→ DIRECTIONS: Your task is to filter the data below down to the lines holding "part".

[Start of DATASET EXCERPT]

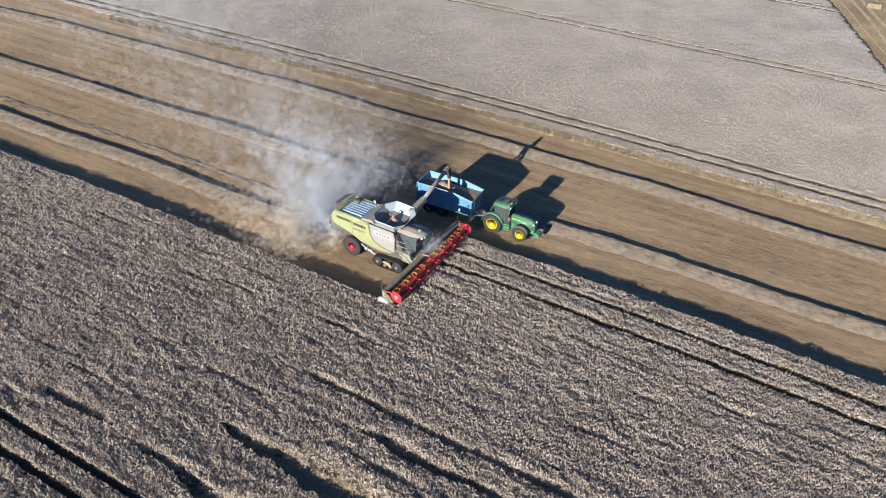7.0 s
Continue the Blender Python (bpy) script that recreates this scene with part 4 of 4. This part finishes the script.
first = bale()
first.matrix_world = pose(25.5, 106.3, 0.1, 0, 0, 12)
for bx, by, turn in ((35.4, 79.0, -14), (45.6, 52.2, -8), (56.6, 26.6, -18), (130.4, 172.2, 5), (130.6, 159.6, 8), (127.9, 146.4, 2), (156.6, 182.7, -4),
                     (159.7, 172.5, 6), (90.2, 135.4, 62), (87.9, 107.1, 70), (105.4, 99.1, 66), (116.9, 109.5, 74), (107.1, 134.2, 58), (140, 128, 3), (175, 150, 4)):
    copy_thing(first, pose(bx, by, 0.1, 0, 0, turn))
second = copy_thing(first, pose(58.6, 25.0, 0.1, 0, 0, -30))
tagged(second, "burst square straw bale with loose straw beside it")
px, py = rng.normal(58.3, 1.4, 900), rng.normal(25.6, 0.9, 900)
tufts("loose_straw", np.stack([px, py, 0 * px + 0.1], 1), rng.uniform(0.05, 0.2, 900), 0.12, M["bale"], "loose straw spilled round a burst bale", "straw", 92)

# ---- dust behind the combine: a cloud of specks ----
def specks(name, path, count, size, mat, label, seed, clump, cut):
    """Specks along a path of (x, y, z, spread x, spread y, spread z, share), thinned out where the clumping noise is low."""
    r = np.random.default_rng(seed)
    p = np.array(path, dtype=float)
    share = (p[1:, 6] + p[:-1, 6]) / 2
    share = share / share.sum()
    out = []
    for k, s in enumerate(share):
        n = int(count * s)
        u = r.uniform(0, 1, (n, 1))
        mid = p[k, :6] * (1 - u) + p[k + 1, :6] * u
        out.append(mid[:, :3] + r.normal(0, 1, (n, 3)) * mid[:, 3:])
    c = np.concatenate(out)
    f = noise2(c[:, 0] + 0.7 * c[:, 2], c[:, 1] - 0.6 * c[:, 2], clump, seed) + 0.6 * noise2(c[:, 0] - c[:, 2], c[:, 1] + c[:, 2], clump * 0.4, seed + 1)
    c = c[(f + r.uniform(-0.6, 0.6, len(c)) > cut) & (c[:, 2] > 0.03)]
    # each speck is one tiny flake, turned at random
    n = len(c)
    a = r.normal(0, 1, (n, 3))
    a /= np.linalg.norm(a, axis=1)[:, None]
    b = np.cross(a, r.normal(0, 1, (n, 3)))
    b /= np.linalg.norm(b, axis=1)[:, None]
    h = (size * r.uniform(0.6, 1.4, n))[:, None]
    co = np.stack([c - 0.5 * h * a - 0.3 * h * b, c + 0.5 * h * a - 0.3 * h * b, c + 0.6 * h * b], 1)
    me = bpy.data.meshes.new(name)
    me.vertices.add(n * 3)
    me.vertices.foreach_set("co", co.ravel())
    me.loops.add(n * 3)
    me.loops.foreach_set("vertex_index", np.arange(n * 3))
    me.polygons.add(n)
    me.polygons.foreach_set("loop_start", np.arange(n) * 3)
    me.update(calc_edges=True)
    me.materials.append(mat)
    return tagged(new(name, me), label, "dust cloud", kind="stuff")


specks("dust_cloud", [(-10.6, 0.2, 1.8, 0.6, 1.0, 0.6, 0.8), (-13.0, 1.6, 2.6, 1.4, 2.4, 1.1, 1.3), (-16.5, 4.0, 3.6, 2.4, 3.2, 1.7, 1.4), (-25, 7.5, 5.2, 4.5, 4.2, 2.5, 1.3), (-38, 11.5, 6.8, 7.0, 6.0, 3.2, 1.1), (-64, 19, 9, 11.0, 9.0, 3.8, 0.8), (-95, 34, 12, 16.0, 14.0, 5, 0.7)],
       46000, 0.88, M["dust"], "drifting pale grey harvest dust trailing behind the combine", 101, 3.5, -0.28)
specks("dust_cloud", [(-9.8, 1.6, 1.8, 0.8, 1.2, 0.7, 0.7), (-11.0, 4.0, 2.2, 1.5, 1.8, 1.0, 1.2), (-14, 7, 3.0, 2.5, 2.4, 1.4, 1.1), (-21, 11, 4.4, 4.0, 3.6, 2.0, 0.8)],
       15500, 0.85, M["dust"], "thin pale dust spreading towards the trailer", 102, 3.0, -0.4)
specks("dust_veil", [(-52, 22, 8, 9, 8, 3, 0.6), (-80, 38, 11, 14, 14, 4, 1.0), (-105, 70, 15, 18, 20, 6, 1.0), (-120, 115, 20, 22, 26, 8, 1.0)],
       9000, 3.0, M["haze"], "thin grey veil of old dust drifting far behind", 131, 14.0, -0.3)
specks("ground_dust", [(-9.6, -0.4, 0.9, 0.6, 1.3, 0.5, 0.8), (-11.5, -1.6, 1.0, 0.9, 1.8, 0.7, 1.2), (-14.5, -2.6, 1.0, 1.5, 1.7, 0.8, 0.9), (-20, -2.0, 1.2, 2.8, 2.2, 1.0, 0.4)],
       25000, 0.5, M["low_dust"], "tan chaff and dust swirling low over stubble", 111, 2.0, -0.1)
specks("front_dust", [(-1.3, 0.9, 1.5, 0.4, 0.6, 0.3, 1.0), (-1.0, 1.4, 2.2, 0.5, 0.6, 0.5, 0.6)],
       2100, 0.3, M["dust"], "wisp of dust rising above the cutting header", 121, 1.0, -0.3)

# ---- standing wheat ----
# places where the crop lies flat: start, end, middle row, half width, depth
LAID = [(-4.2, 12.8, -22.6, 1.7, 0.7), (7, 28, -23.55, 0.8, 0.6), (10, 23, -22.2, 0.75, 0.52), (-9, -1, -26.8, 0.5, 0.5), (-4, 9, -27.2, 1.15, 0.66),
        (6, 25, -27.1, 0.55, 0.5), (-3, 20.5, -15.9, 0.4, 0.42), (4.5, 8.7, -16.0, 0.75, 0.5), (13.5, 20, -15.9, 0.8, 0.52), (19, 30, -15.6, 0.2, 0.32),
        (3.5, 19, -18.2, 0.62, 0.54), (4.5, 10.2, -20.2, 0.35, 0.42), (16.5, 20, -19.6, 0.22, 0.35), (-5.5, 1.8, -10.7, 0.27, 0.45), (2.5, 7.5, -10.7, 0.2, 0.34),
        (5.5, 8.7, -13.5, 0.18, 0.32), (-17, -10.2, -26.6, 0.36, 0.46), (25, 28.5, -22.0, 0.22, 0.36), (31.5, 40, -15.5, 0.25, 0.36), (31.5, 37.5, -21.9, 0.3, 0.4),
        (37.5, 47, -21.8, 0.4, 0.44), (37.2, 48, -24.0, 0.8, 0.58), (30, 48, -26.8, 0.35, 0.42), (24.2, 28, -33.5, 0.3, 0.4), (33, 40, -33.1, 0.7, 0.5),
        (33, 39, -34.8, 0.4, 0.42), (10, 22.5, -34.8, 0.27, 0.38), (-28, -19.5, -34.7, 0.4, 0.46), (-32, -29, -37.5, 0.4, 0.45), (-25.3, -22, -37.4, 0.4, 0.45),
        (-13, -9.4, -34.5, 0.27, 0.38), (-6, 8.3, -37.4, 0.36, 0.44), (11.2, 13.8, -37.4, 0.3, 0.4), (12.5, 24, -2.2, 0.22, 0.36), (15.5, 21, -10.3, 0.25, 0.38),
        (24, 36, -3.0, 0.2, 0.32), (11, 17, 3.9, 0.22, 0.34)]
LAID = [(a + 1.0, b + 1.0, y, w, deep) for a, b, y, w, deep in LAID]
# and many short cracks along the rows
crack = np.random.default_rng(47)
for k in range(190):
    a, y, n = crack.uniform(-58, 44), crack.uniform(-43, 4.6), crack.uniform(1.2, 5.5)
    LAID.append((a, a + n, y, crack.uniform(0.12, 0.22), crack.uniform(0.2, 0.42)))


def laid(X, Y):
    """How far the crop lies down at a place, 0 to 1."""
    R = row(X, Y).ravel()
    X = X.ravel()
    out = np.zeros(len(X))
    for a, b, y, w, deep in LAID:
        near = np.nonzero((X > a) & (X < b) & (np.abs(R - y) < 1.6 * w + 0.5))[0]
        if not len(near):
            continue
        x, r = X[near], R[near]
        flat = r * 0 + y
        ww = w * (0.85 + 0.3 * noise2(x, flat, 3.0, 46) + 0.2 * noise2(x, flat, 0.8, 47))
        end = np.clip((x - a) / (5.0 * w), 0, 1) ** 0.6 * np.clip((b - x) / (5.0 * w), 0, 1) ** 0.6
        yy = y + 0.3 * min(w, 1.0) * noise2(x, flat, 3.5, 48) + 0.14 * min(w, 0.6) * noise2(x, flat, 0.7, 45)
        d = (r - yy) / np.maximum(ww * end, 1e-3)
        p = np.clip((d + 1) / (0.1 / np.maximum(ww, 0.15)), 0, 1) * np.clip((1.15 - d) / 1.7, 0, 1) * (end > 0.02)
        out[near] = np.maximum(out[near], deep * p * (0.9 + 0.3 * noise2(x, r, 0.7, 49)))
    return out.reshape(Y.shape) / 0.62


LAY = laid
PAIRS = ((T0, 1.15), (TN, 0.95), (TF, 0.88), (TG, 0.9), (TH, 0.9))


def wheel_lines(X, Y):
    """How far a place is from the nearest sprayer wheel line."""
    r = row(X, Y) - 0.05 * noise2(X, X * 0, 1.3, 44)
    return np.min([np.abs(r - mid - s) for mid, half in PAIRS for s in (-half, half)], 0) + 0.17 * np.clip((Y - 50) / 10, 0, 1)


LINE = wheel_lines


def near_keep(X, Y):
    r = row(X, Y)
    edge = 0.07 * noise2(X, r, 0.6, 51)
    left = r < CROP_LEFT + edge
    ahead = (r >= CROP_LEFT - 1) & (r < CROP_RIGHT + edge) & (X > -0.1 + edge)
    return (left | ahead) & (X < crop_end(Y) + edge)


def far_keep(X, Y):
    r = row(X, Y)
    edge = 0.15 * noise2(X, r, 0.7, 52)
    return (r > CROP_FAR + edge) & (X < crop_end(Y) + edge)


def top_height(X, Y):
    """The smooth top of the crop, without single ears."""
    r = row(X, Y)
    flat = np.clip(laid(X, Y), 0, 1) if np.min(Y) < 24 else 0.0
    z = 0.76 + 0.02 * noise2(X, r, 6.0, 41) + (0.058 * noise2(X * 0.8, r, 0.22, 42) + 0.072 * noise2(X * 0.22, r, 0.3, 43)) * (Y < 24)
    z = z - 0.58 * flat - 0.68 * np.clip((0.29 - wheel_lines(X, Y)) / 0.09, 0, 1)
    return np.maximum(z, 0.04)


def stem_height(X, Y, rng):
    return np.where(near_keep(X, Y), np.maximum(top_height(X, Y) - 0.16 + rng.uniform(-0.05, 0.05, X.shape), 0.04), 0.0)


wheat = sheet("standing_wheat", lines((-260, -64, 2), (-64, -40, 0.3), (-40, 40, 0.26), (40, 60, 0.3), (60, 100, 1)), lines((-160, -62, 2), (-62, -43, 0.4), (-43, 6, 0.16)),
              stem_height, near_keep, M["stems"], 0.35, 61, (M["stalk_shade"], M["laid"]))
tagged(wheat, "dense ripe standing wheat crop with wheel lines and laid patches", "wheat crop", kind="stuff")


def ears(count, x0, x1, y0, y1, seed):
    """Places and heights of ears over a stretch of the plan, thinning out towards its ends."""
    r = np.random.default_rng(seed)
    X, Y = r.uniform(x0, x1, count), r.uniform(y0, y1, count)
    ok = near_keep(X, Y) & (r.uniform(0, 1, count) < np.clip(1.2 - np.maximum(np.abs(X - 3) - 24, 0) / 45, 0.2, 1) * np.clip((Y + 46) / 4, 0, 1))
    X, Y = X[ok], Y[ok]
    flat = np.clip(laid(X, Y), 0, 1)
    ok = (wheel_lines(X, Y) > 0.235) & (flat < r.uniform(0.25, 0.9, len(X)))
    X, Y, flat = X[ok], Y[ok], flat[ok]
    z = top_height(X, Y) - 0.15 + 0.055 * noise2(X * 0.85, Y, 0.15, 40) + r.uniform(-0.03, 0.03, len(X))
    return np.stack([X, Y, z], 1), r.uniform(0.12, 0.19, len(X)) * (1 - 0.6 * flat)


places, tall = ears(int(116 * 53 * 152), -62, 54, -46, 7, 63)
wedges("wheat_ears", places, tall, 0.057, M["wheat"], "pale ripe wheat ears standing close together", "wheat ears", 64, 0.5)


def far_stems(X, Y, rng):
    point = rng.uniform(-0.03, 0.03, X.shape)
    # the cut edge slopes where stalks lean out
    ramp = np.clip((row(X, Y) - CROP_FAR) / 0.9 + 0.35, 0.3, 1)
    return np.where(far_keep(X, Y), np.maximum((top_height(X, Y) - 0.1) * ramp + point, 0.04), 0.0)


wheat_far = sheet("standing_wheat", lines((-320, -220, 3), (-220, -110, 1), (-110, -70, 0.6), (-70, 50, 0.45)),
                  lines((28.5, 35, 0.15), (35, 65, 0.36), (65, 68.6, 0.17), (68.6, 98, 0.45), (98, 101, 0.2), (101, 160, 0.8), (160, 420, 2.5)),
                  far_stems, far_keep, M["far_wheat"], 0.35, 62, (M["edge"], M["stalk_shade"]))
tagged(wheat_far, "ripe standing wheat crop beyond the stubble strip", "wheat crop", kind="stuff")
# golden stalks on the sloping edge take the edge's colour, darkened against direct sun
me = wheat_far.data
mid = np.empty(len(me.polygons) * 3)
me.polygons.foreach_get("center", mid)
mid = mid.reshape(-1, 3)
slot = np.empty(len(me.polygons), dtype=np.int32)
me.polygons.foreach_get("material_index", slot)
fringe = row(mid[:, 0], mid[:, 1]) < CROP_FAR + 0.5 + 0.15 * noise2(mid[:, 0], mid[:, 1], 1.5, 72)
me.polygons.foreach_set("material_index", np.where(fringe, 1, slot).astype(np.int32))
# ears over the nearer part of the far crop
r = np.random.default_rng(73)
n = 270000
X, Y = r.uniform(-84, 48, n), 29 + 44 * r.uniform(0, 1, n) ** 1.25
ok = far_keep(X, Y) & (wheel_lines(X, Y) > 0.22) & (row(X, Y) > CROP_FAR + 0.4) & (r.uniform(0, 1, n) < np.clip((76 - Y) / 40, 0, 1) * np.clip((X + 84) / 45, 0, 1))
X, Y = X[ok], Y[ok]
z = top_height(X, Y) - 0.12 + 0.04 * noise2(X * 0.5, Y, 0.3, 74) + r.uniform(-0.03, 0.03, len(X))
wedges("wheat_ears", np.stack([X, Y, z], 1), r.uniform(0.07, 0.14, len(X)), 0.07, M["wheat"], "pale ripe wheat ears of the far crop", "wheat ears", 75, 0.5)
# stalks and ears hanging over the far crop's cut edge
r = np.random.default_rng(70)
n = 22000
X = r.uniform(-75, 56, n)
R = CROP_FAR + 0.4 * np.abs(r.normal(0, 1, n)) - 0.12
Y = R - BEND * np.minimum(np.abs(X), 90.0) ** 2
ok = X < crop_end(Y)
X, Y, R = X[ok], Y[ok], R[ok]
z = 0.62 * np.clip((R - CROP_FAR + 0.15) / 0.45, 0, 1) * r.uniform(0.3, 1, len(X))
wedges("edge_stalks", np.stack([X, Y, z], 1), r.uniform(0.15, 0.35, len(X)), 0.04, M["edge"], "golden stalks along the cut edge of the far crop, darkened against the sun", "wheat stalks", 71, 0.3)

[End of DATASET EXCERPT]

→ COMPLETE ANSWER:
Continue the Blender Python (bpy) script that recreates this scene with part 4 of 4. This part finishes the script.
# ears over the nearer part of the far crop